Cold email will still be one of the most precise targeting tools in sales. You can still reach exactly the kind of company and role you want. But expecting a stranger to reply to a single message with zero previous context will feel less and less realistic.

At the same time, she expects more frequent surprises from the big mailbox providers. Google and Microsoft will keep adjusting their rules. Deliverability experts will keep chasing the new patterns. Nobody will ever have a perfectly stable environment.

The teams that survive will be the ones who treat this as part of the job, not as a one time configuration task.

How Margaret Learns Fast Enough To Keep Up

When you run a company in a space that changes every quarter, learning cannot be a side hobby.

Margaret’s approach is people first. She tries to surround herself with colleagues, customers and even competitors who genuinely know their craft. Tiny insights collected in daily conversations matter much more than a single grand theory from a book.

Her main warning is about advice overload. The more senior you become, the more opinions you hear. Most of them are noise. She suggests a simple filter. Do not take advice from people whose values, context or business reality are far from where you are or want to go.

The rest is repetition. She compares it to climbing. At the start you are convinced you will fall every second. After a hundred times, the same routes feel natural. Running a company is similar. The fear does not disappear in one moment. You simply get used to operating at that level of pressure.

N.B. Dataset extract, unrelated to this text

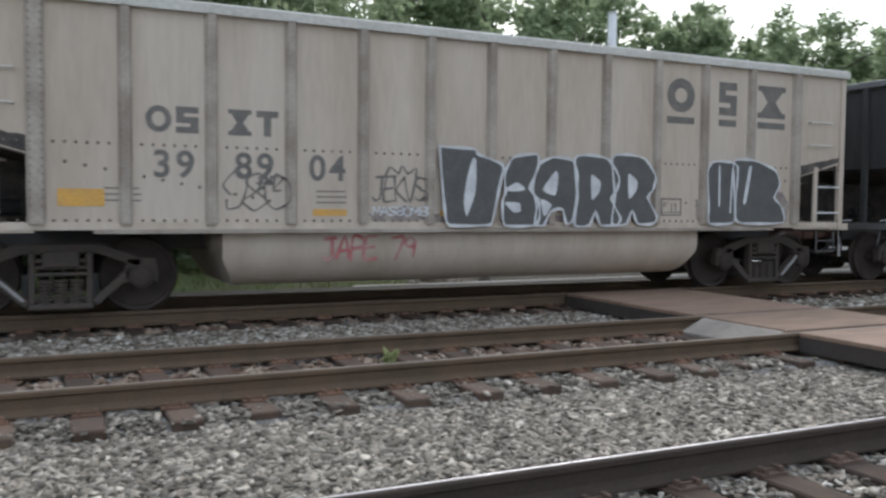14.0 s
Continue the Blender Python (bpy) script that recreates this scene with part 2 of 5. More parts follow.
PANEL = mat("red_brown_timber_panel", (0.225, 0.15, 0.104), (0.165, 0.112, 0.08), rough=0.85, scale=1.6, fine=30, mix=0.7, bump=0.25, vary=0.1, streak=(1, 4, 1))
PANEL_SIDE = mat("dark_panel_edge", (0.05, 0.04, 0.034), (0.034, 0.028, 0.025), rough=0.9, scale=6, fine=40, bump=0.3)
PALE_CONCRETE = mat("pale_concrete", (0.4, 0.37, 0.305), (0.31, 0.285, 0.235), rough=0.85, scale=2, fine=40, mix=0.6, bump=0.2)
ASPHALT = mat("worn_grey_asphalt", (0.116, 0.111, 0.101), (0.084, 0.081, 0.073), spec=0.2, rough=0.95, scale=1.1, fine=45, mix=0.9, bump=0.5, speck=(115, 0.27))
RAMP_PAINT = mat("weathered_ramp_concrete", (0.26, 0.23, 0.195), (0.19, 0.165, 0.14), rough=0.85, scale=3, fine=40, mix=0.7, bump=0.25)
TAN_STRIP = mat("tan_concrete_strip", (0.33, 0.26, 0.2), (0.26, 0.2, 0.155), rough=0.85, scale=3, fine=40, mix=0.7, bump=0.2)
SCUFF = mat("pale_scuffed_asphalt", (0.27, 0.265, 0.25), (0.13, 0.128, 0.12), rough=0.92, scale=14, fine=60, mix=1.0, bump=0.3)
PALE_LOT = mat("sunlit_pale_pavement", (0.52, 0.5, 0.46), (0.44, 0.42, 0.385), rough=0.85, scale=0.6, fine=20, mix=0.6, bump=0.1)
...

Cold Email Is Not Dead. Lazy Cold Email Is.

If there is one message Margaret sends to founders and sales leaders, it is this.

Cold email still works. It still opens doors. It still scales cheaply compared to most other channels.

But the version that once worked with sloppy lists, templated copy and blind automation is gone.

What remains is a channel that rewards teams who respect deliverability, understand their market deeply and see email as one touch in a wider relationship, not their only move.